I mean, would you rather it when you were older and infirmer?
It’ll be during my life time, methinks. Just as soon while I’m young and spry, and still have living time left to give a crap worth fighting over.
What’s the alternative, you want me to work to avoid it? WTF? Why would I do that? You think I should pay into the health insurance scheme and get health care? Pay more than I’ll recieve to keep the system afloat a bit longer, so others can enjoy their ipods? Why?
It’s a generic ‘you’ Squid.
I figured as much; we’ve both been around long enough to know the score. I guess I’m just not that eager to saw off my arm quite yet.
In the meanwhile, I see more and more guys in my neighborhood looking for a little work under the table. Sure, it’s because they need cash, and they don’t want to lose their Obamaployment checks, but I’m starting to think they may have the right idea.
Entropy, I’ve been saying this for years: the Patriots were NEVER the majority of the country; they were just the ones with the guns and the will to use them.

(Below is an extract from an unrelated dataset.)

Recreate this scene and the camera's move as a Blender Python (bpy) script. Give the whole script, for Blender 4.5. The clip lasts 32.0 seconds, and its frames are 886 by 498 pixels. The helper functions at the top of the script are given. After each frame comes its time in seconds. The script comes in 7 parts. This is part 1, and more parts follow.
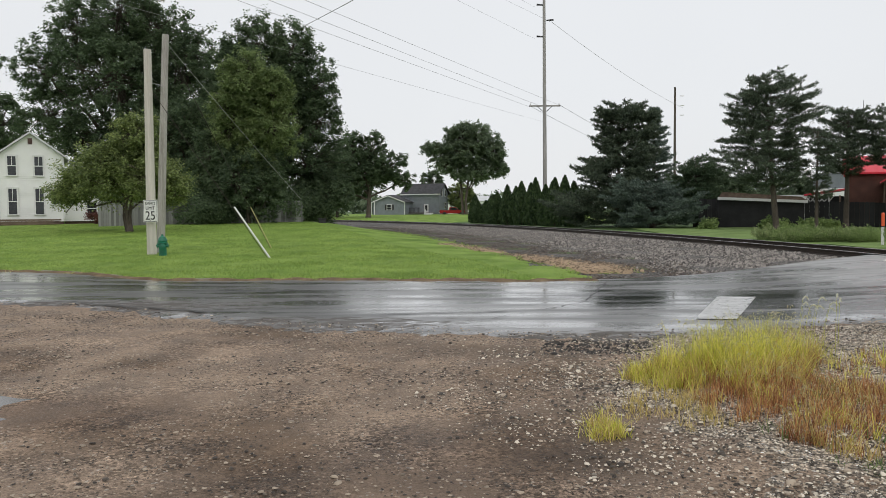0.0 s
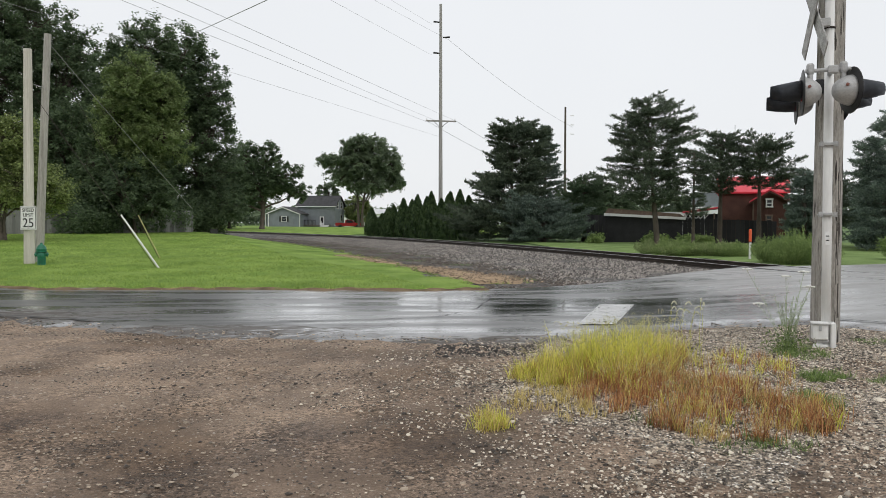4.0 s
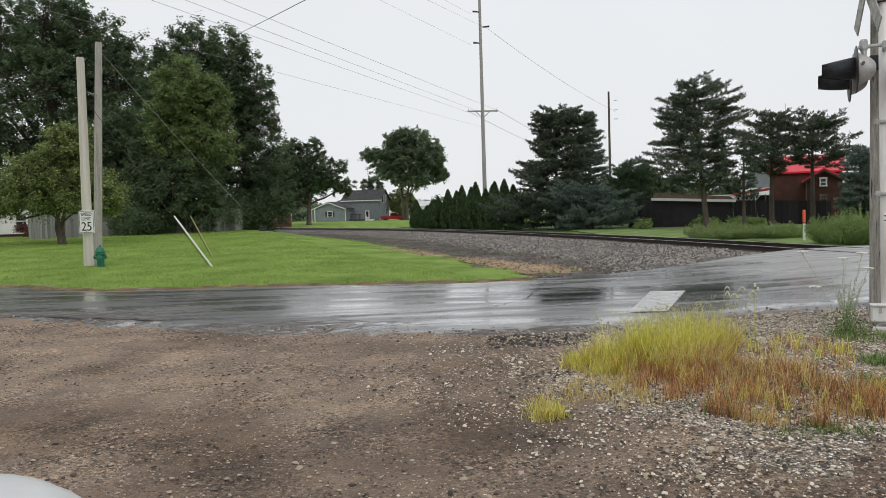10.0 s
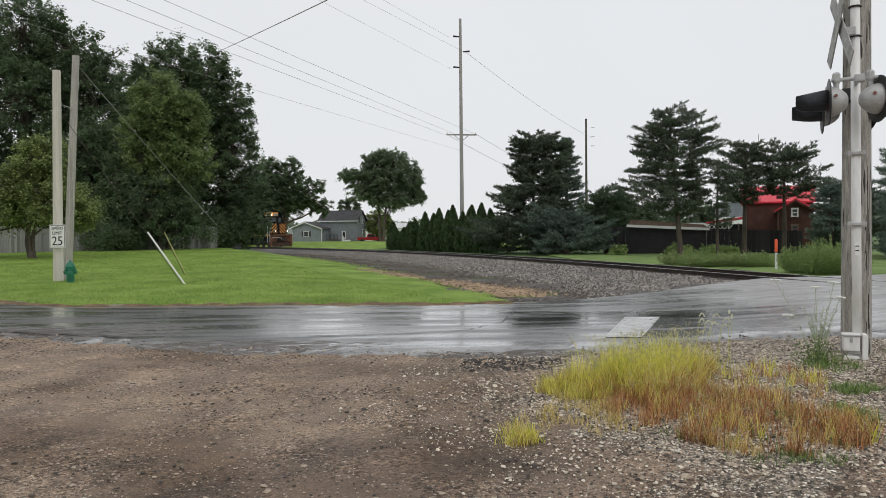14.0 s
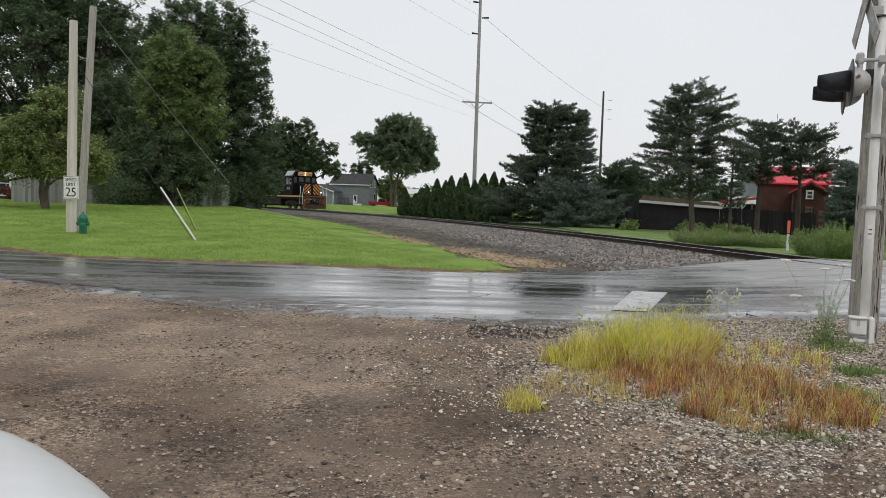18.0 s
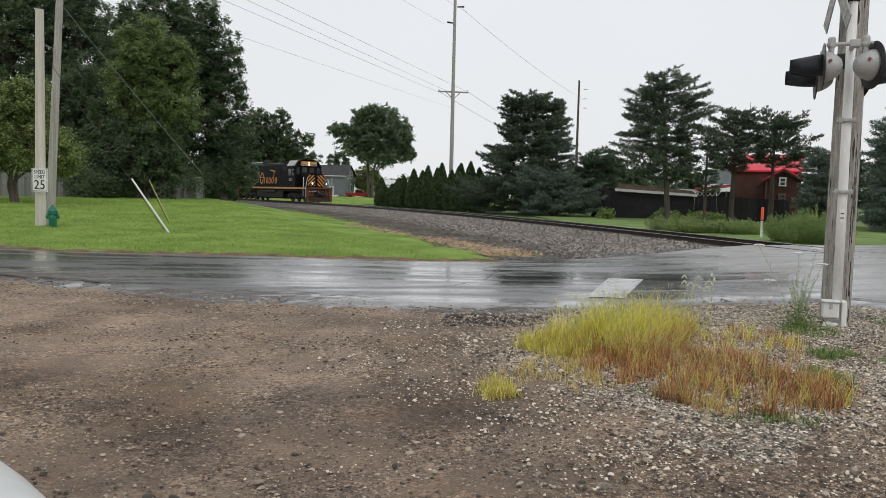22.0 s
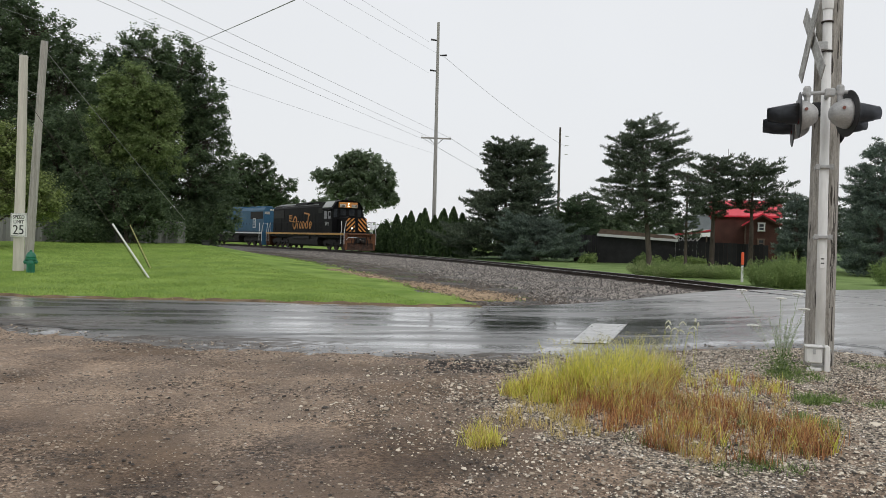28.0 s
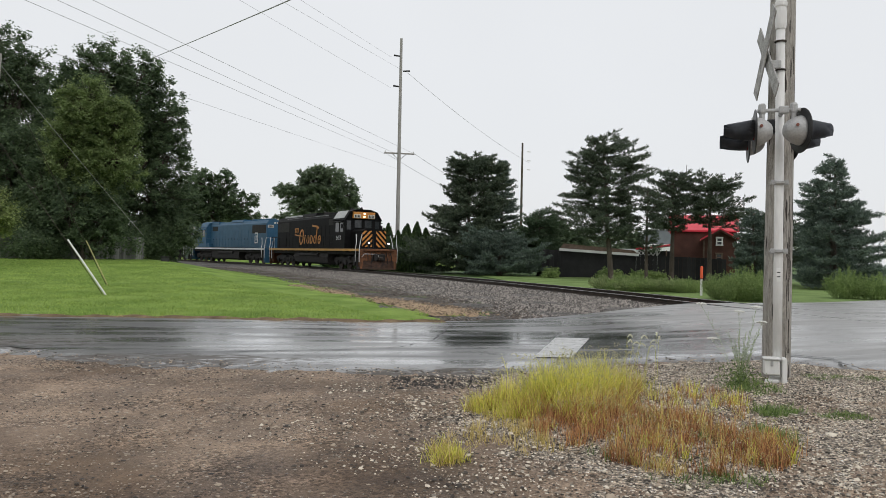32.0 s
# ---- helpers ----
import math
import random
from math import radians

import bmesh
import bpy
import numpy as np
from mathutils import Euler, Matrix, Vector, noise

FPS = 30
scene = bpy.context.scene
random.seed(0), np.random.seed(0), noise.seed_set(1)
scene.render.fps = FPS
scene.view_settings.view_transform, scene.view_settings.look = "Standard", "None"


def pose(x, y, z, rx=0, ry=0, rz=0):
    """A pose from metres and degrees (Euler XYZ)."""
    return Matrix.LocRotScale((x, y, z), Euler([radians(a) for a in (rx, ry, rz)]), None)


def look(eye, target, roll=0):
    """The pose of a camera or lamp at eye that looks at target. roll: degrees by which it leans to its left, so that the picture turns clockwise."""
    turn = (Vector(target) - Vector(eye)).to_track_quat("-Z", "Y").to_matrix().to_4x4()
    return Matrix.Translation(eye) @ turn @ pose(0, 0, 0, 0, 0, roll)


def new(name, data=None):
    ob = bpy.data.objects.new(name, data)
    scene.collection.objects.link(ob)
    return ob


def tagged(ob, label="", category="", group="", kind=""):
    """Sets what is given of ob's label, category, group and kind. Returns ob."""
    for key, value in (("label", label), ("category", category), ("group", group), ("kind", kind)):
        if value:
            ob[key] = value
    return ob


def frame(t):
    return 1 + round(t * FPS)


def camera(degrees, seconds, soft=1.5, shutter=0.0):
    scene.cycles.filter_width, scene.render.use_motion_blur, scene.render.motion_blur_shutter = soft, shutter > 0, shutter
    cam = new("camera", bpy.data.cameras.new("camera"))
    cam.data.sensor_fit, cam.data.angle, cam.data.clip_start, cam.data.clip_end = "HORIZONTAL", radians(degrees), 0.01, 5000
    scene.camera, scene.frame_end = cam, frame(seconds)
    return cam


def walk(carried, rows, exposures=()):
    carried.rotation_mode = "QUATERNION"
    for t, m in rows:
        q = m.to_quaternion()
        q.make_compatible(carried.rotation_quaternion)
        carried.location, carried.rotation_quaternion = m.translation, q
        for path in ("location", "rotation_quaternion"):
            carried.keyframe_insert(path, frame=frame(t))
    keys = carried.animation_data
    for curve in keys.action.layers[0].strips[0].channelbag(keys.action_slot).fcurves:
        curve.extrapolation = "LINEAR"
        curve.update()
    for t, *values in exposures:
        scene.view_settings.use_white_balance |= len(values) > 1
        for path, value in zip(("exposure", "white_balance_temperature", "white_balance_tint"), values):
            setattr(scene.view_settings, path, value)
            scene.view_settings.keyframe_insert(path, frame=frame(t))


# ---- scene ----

Turned out that they had more than the Loyalists / British Govt were willing to supply. Which has always led me to two conclusions:
1. What Jeff does here is necessary, and important; as necessary and important as what Tom Paine, Thomas Jefferson, Patrick Henry, and all the other writers for the Patriot cause did to rally the troops. Necessary — but not sufficient. Because ultimately the rulers don’t care what you say — as long as that sweet tax money / loot keeps coming and they aren’t burned in their beds. Ultimately, it came down to blood and bodies, and will again.
2. After the fighting was over, the Loyalists were given three choices: leave, STFU, or die. That’s the choice the loser will have here, too… except it will be nastier, because there’s not a lot of places left on Earth that a defeated group can go to and build back up to what they had, culturally or economically.
I’d love to be proven wrong; I just can’t find any examples that I am.
The idea wasn’t really to make the world safe for democracy as much as to make the world safe from democracy.
Right. Watch Wade Rathke. He’s ahead of the curve, again.
I’m hearing that the EPA restrictions are back in the deal, FWIW.